The resurrection of Jesus is not a truth we simply affirm with the mind. It is the truth we live with all our heart, with all our soul, with all our strength (cf Dt 6:5). As members of the Church, we cannot be silent. The necessity to announce this Gospel follows from the very nature of the Church. “It is a task and mission which the vast and profound changes of present-day society make all the more urgent. Evangelizing is in fact the grace and vocation proper to the Church, her deepest identity. She exists in order to evangelize, that is to say, in order to preach and teach, to be the channel of the gift of grace, to reconcile sinners with God, and to perpetuate Christ's sacrifice in the Mass, which is the memorial of His death and glorious resurrection. It forms part of her very identify” (
Evangelii nuntiandi, 14). Every Christian is an evangelizer, the bearer of the good news.

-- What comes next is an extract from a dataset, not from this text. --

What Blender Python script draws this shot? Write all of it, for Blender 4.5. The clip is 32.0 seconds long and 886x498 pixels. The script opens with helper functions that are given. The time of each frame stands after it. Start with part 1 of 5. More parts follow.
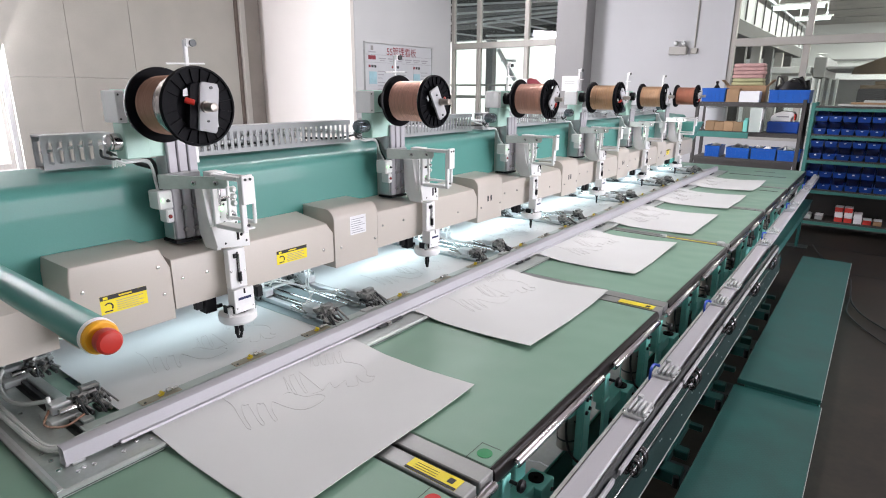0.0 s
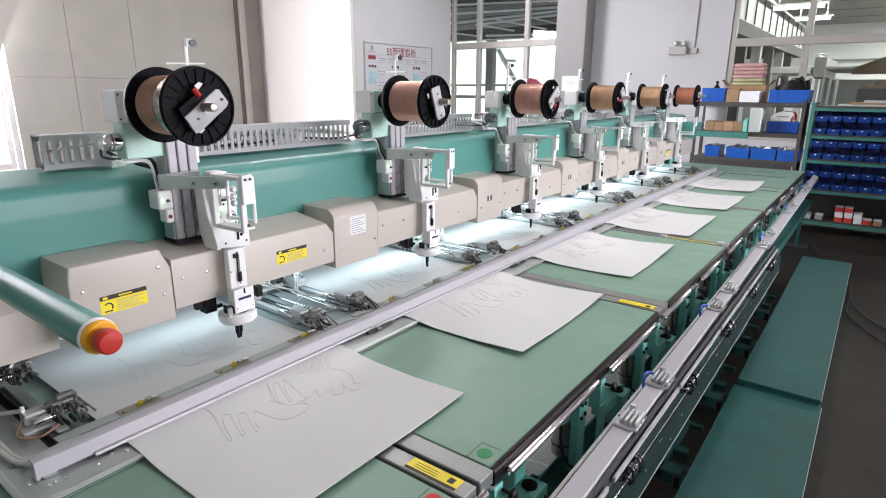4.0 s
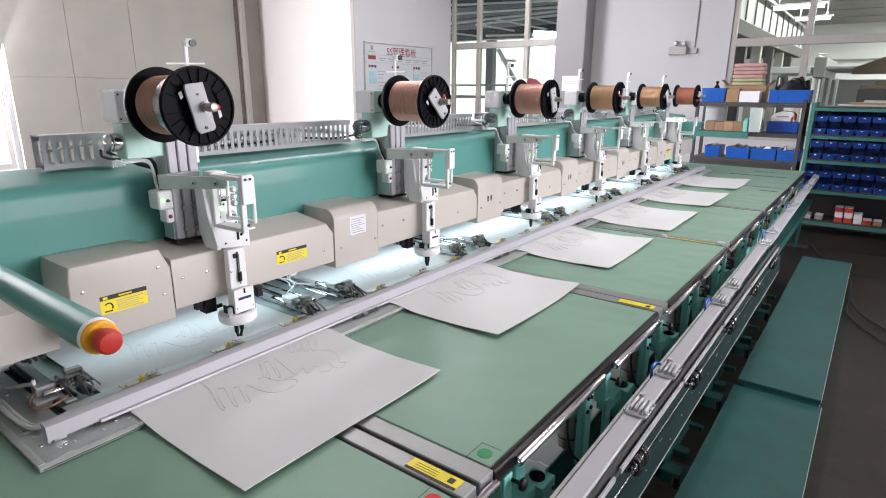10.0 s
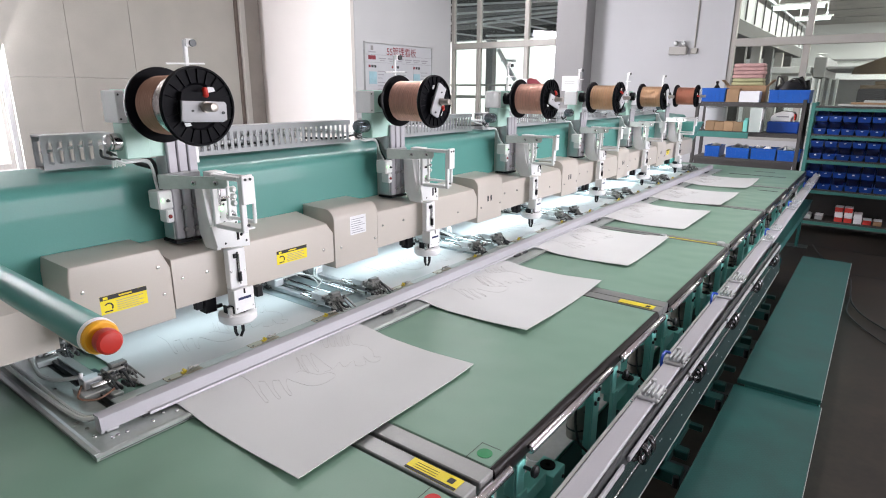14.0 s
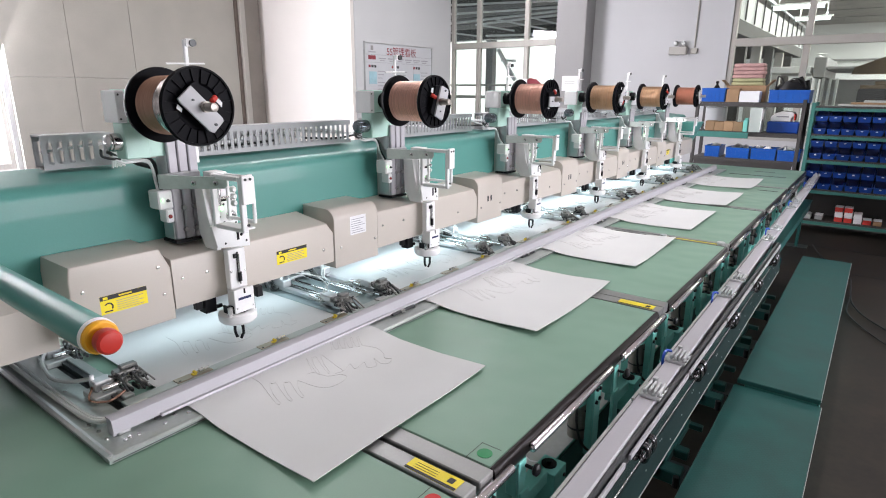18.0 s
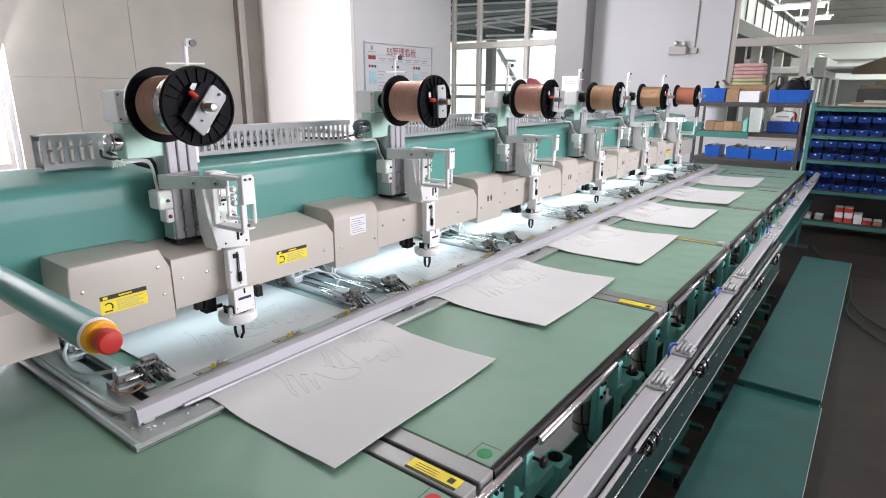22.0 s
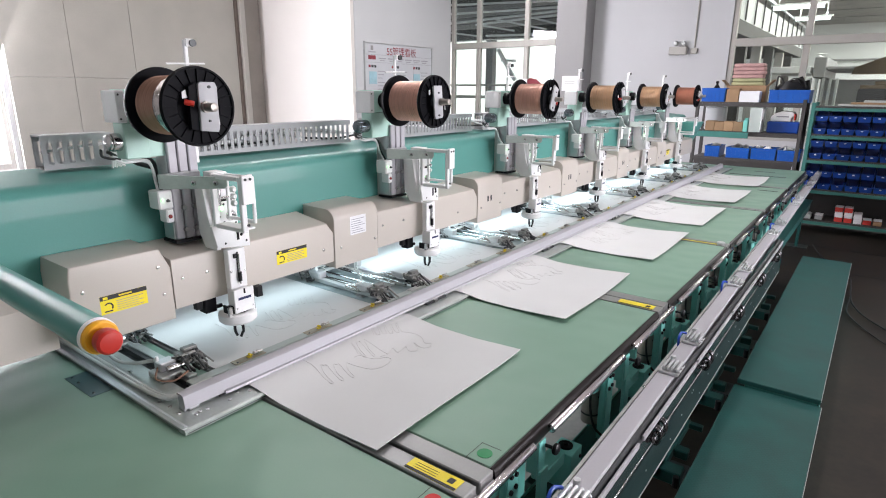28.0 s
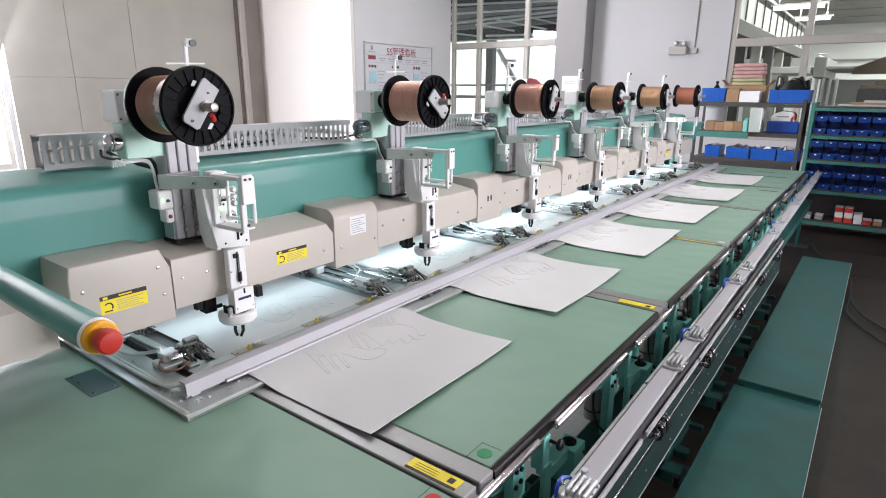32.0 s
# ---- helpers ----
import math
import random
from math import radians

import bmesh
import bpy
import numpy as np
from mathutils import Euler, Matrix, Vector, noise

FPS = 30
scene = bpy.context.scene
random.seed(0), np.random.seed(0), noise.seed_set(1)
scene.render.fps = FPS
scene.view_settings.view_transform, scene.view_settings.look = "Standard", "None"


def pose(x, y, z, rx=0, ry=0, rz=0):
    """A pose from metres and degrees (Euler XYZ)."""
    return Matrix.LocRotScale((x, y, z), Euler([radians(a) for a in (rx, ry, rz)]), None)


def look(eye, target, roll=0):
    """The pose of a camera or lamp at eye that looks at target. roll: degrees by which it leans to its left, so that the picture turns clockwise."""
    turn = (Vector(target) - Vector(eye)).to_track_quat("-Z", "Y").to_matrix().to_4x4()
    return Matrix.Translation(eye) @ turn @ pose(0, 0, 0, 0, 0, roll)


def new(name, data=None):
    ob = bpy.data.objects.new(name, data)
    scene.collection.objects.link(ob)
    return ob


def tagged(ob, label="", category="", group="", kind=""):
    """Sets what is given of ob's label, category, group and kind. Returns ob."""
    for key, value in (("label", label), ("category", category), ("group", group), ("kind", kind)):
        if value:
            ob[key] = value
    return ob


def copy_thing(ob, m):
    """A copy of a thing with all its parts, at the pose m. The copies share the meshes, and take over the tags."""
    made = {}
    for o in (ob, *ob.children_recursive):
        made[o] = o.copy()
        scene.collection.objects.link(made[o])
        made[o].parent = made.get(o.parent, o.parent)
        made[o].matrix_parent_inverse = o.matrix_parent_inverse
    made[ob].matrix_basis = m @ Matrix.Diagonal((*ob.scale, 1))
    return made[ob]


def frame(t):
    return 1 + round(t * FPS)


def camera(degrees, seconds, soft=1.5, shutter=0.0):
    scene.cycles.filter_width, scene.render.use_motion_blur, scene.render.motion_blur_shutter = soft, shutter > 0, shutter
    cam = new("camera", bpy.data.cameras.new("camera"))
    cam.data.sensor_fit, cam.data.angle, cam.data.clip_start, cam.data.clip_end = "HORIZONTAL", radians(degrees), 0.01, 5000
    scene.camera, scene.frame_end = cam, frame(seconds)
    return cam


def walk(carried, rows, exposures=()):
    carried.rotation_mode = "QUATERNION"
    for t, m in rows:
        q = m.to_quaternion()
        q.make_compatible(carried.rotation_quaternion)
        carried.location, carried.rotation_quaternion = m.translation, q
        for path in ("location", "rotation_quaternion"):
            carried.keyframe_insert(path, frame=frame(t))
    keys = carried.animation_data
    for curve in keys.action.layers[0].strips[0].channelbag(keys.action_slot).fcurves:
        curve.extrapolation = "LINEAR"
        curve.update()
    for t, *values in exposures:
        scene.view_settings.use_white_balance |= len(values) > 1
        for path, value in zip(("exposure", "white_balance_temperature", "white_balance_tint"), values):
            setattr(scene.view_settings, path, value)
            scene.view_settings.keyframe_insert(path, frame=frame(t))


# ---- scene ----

Mary ran from the empty tomb. Peter left the upper room and stood in the temple precincts. Paul climbed the hill of the Areopagus. Each one of them had failed. But failure was not the end. “He was raised to life on the third day”(1 Cor 15:4).
The third day is a new future that includes the recovery of the past. The Risen Lord still bears the wounds of the Cross. And his Cross is greater than any monument we set up to remind us of our failures or any memorial we place to remind us of our victories. The Cross is the Gospel. It is failure and fidelity; defeat and victory. The Cross is death to sin; resurrection, new life.